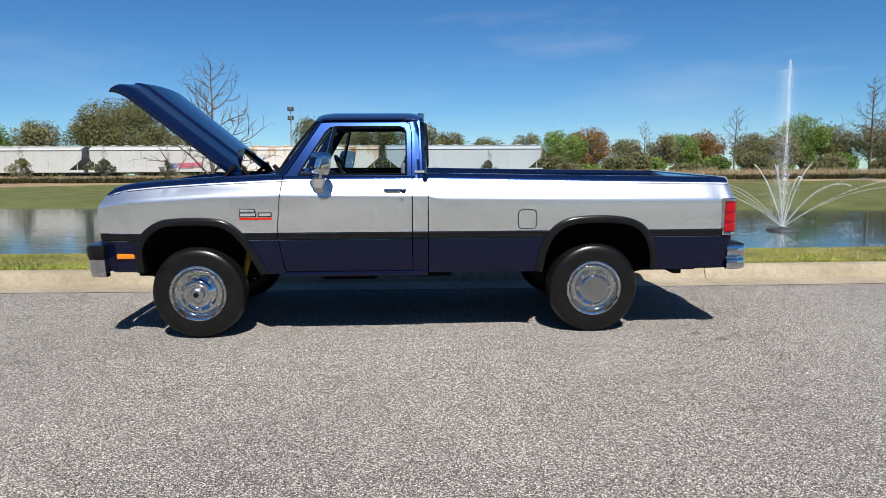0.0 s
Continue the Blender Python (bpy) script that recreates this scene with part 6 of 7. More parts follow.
grid_sheet("dry_bank", steps((-260, 100, 6)), steps((73, 93, 1.0)), lambda x, y: land(x, y) + 0.04 + 0.12 * noise.noise((x * 0.4, y * 0.5, 1.7)), M["tan_soil"], "tan mulch and dry soil on the bank below the railway", "bank")
grass_patch("dry_brush", -175, 20, 77.0, 90, 30000, 0.5, 0.16, land, "brown dry brush below the railway", seed=15, material="dry_grass", lean=0.5)
grass_patch("dry_brush", 20, 100, 76, 90, 20000, 1.0, 0.14, land, "tall pale dry grass beyond the pond", seed=16, material="dry_grass", lean=0.35)
grass_patch("hedge", -48, 75, 75.6, 76.8, 24000, 0.62, 0.16, land, "low clipped dark hedge row beyond the pond", seed=17, material="hedge_leaf", lean=0.5)
LINE = [(-190, 13, 7, "oak_leaf"), (-175, 15, 8, "oak_leaf"), (-160, 14, 7, "olive_leaf"), (-145, 19, 9, "oak_leaf"), (-138, 18, 8, "oak_leaf"), (-122, 11, 6, "olive_leaf"), (-110, 11, 6, "oak_leaf"), (-101, 12.5, 6.5, "oak_leaf"),
        (-92, 10, 6, "olive_leaf"), (-83, 13, 7, "oak_leaf"), (-75, 10, 5, "green_leaf"), (-67, 10, 5, "olive_leaf"), (-55, 14.6, 9, "oak_leaf"), (-46, 9, 5, "oak_leaf"), (-38, 7.6, 4, "olive_leaf"), (-17, 11, 5, "oak_leaf"), (-11, 9.2, 5, "olive_leaf"),
        (-5, 10, 5, "oak_leaf"), (2, 9.5, 4, "olive_leaf"), (8, 8, 4, "oak_leaf"), (15, 7, 4, "oak_leaf"), (22, 7.4, 3.2, "olive_leaf"), (29, 8.2, 4.6, "green_leaf"), (36, 9.2, 4.6, "rust_leaf"), (42, 6.4, 3.4, "olive_leaf"), (47, 7.0, 3.2, "olive_leaf"), (52.5, 7.6, 3.8, "green_leaf"),
        (59, 8.6, 3.8, "rust_leaf"), (65, 7.6, 4, "olive_leaf"), (70, 7, 4.4, "olive_leaf"), (78, 11.5, 5.5, "green_leaf"), (84, 9, 5, "oak_leaf"), (90, 10, 5.5, "oak_leaf"), (97, 9, 5.5, "green_leaf"), (104, 10, 6, "olive_leaf"), (113, 11, 6, "oak_leaf"), (123, 12, 7, "oak_leaf"), (135, 11, 7, "green_leaf")]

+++

Omit the pictures and give the material again, exactly and in full.

0.0 s
Continue the Blender Python (bpy) script that recreates this scene with part 6 of 7. More parts follow.
grid_sheet("dry_bank", steps((-260, 100, 6)), steps((73, 93, 1.0)), lambda x, y: land(x, y) + 0.04 + 0.12 * noise.noise((x * 0.4, y * 0.5, 1.7)), M["tan_soil"], "tan mulch and dry soil on the bank below the railway", "bank")
grass_patch("dry_brush", -175, 20, 77.0, 90, 30000, 0.5, 0.16, land, "brown dry brush below the railway", seed=15, material="dry_grass", lean=0.5)
grass_patch("dry_brush", 20, 100, 76, 90, 20000, 1.0, 0.14, land, "tall pale dry grass beyond the pond", seed=16, material="dry_grass", lean=0.35)
grass_patch("hedge", -48, 75, 75.6, 76.8, 24000, 0.62, 0.16, land, "low clipped dark hedge row beyond the pond", seed=17, material="hedge_leaf", lean=0.5)
LINE = [(-190, 13, 7, "oak_leaf"), (-175, 15, 8, "oak_leaf"), (-160, 14, 7, "olive_leaf"), (-145, 19, 9, "oak_leaf"), (-138, 18, 8, "oak_leaf"), (-122, 11, 6, "olive_leaf"), (-110, 11, 6, "oak_leaf"), (-101, 12.5, 6.5, "oak_leaf"),
        (-92, 10, 6, "olive_leaf"), (-83, 13, 7, "oak_leaf"), (-75, 10, 5, "green_leaf"), (-67, 10, 5, "olive_leaf"), (-55, 14.6, 9, "oak_leaf"), (-46, 9, 5, "oak_leaf"), (-38, 7.6, 4, "olive_leaf"), (-17, 11, 5, "oak_leaf"), (-11, 9.2, 5, "olive_leaf"),
        (-5, 10, 5, "oak_leaf"), (2, 9.5, 4, "olive_leaf"), (8, 8, 4, "oak_leaf"), (15, 7, 4, "oak_leaf"), (22, 7.4, 3.2, "olive_leaf"), (29, 8.2, 4.6, "green_leaf"), (36, 9.2, 4.6, "rust_leaf"), (42, 6.4, 3.4, "olive_leaf"), (47, 7.0, 3.2, "olive_leaf"), (52.5, 7.6, 3.8, "green_leaf"),
        (59, 8.6, 3.8, "rust_leaf"), (65, 7.6, 4, "olive_leaf"), (70, 7, 4.4, "olive_leaf"), (78, 11.5, 5.5, "green_leaf"), (84, 9, 5, "oak_leaf"), (90, 10, 5.5, "oak_leaf"), (97, 9, 5.5, "green_leaf"), (104, 10, 6, "olive_leaf"), (113, 11, 6, "oak_leaf"), (123, 12, 7, "oak_leaf"), (135, 11, 7, "green_leaf")]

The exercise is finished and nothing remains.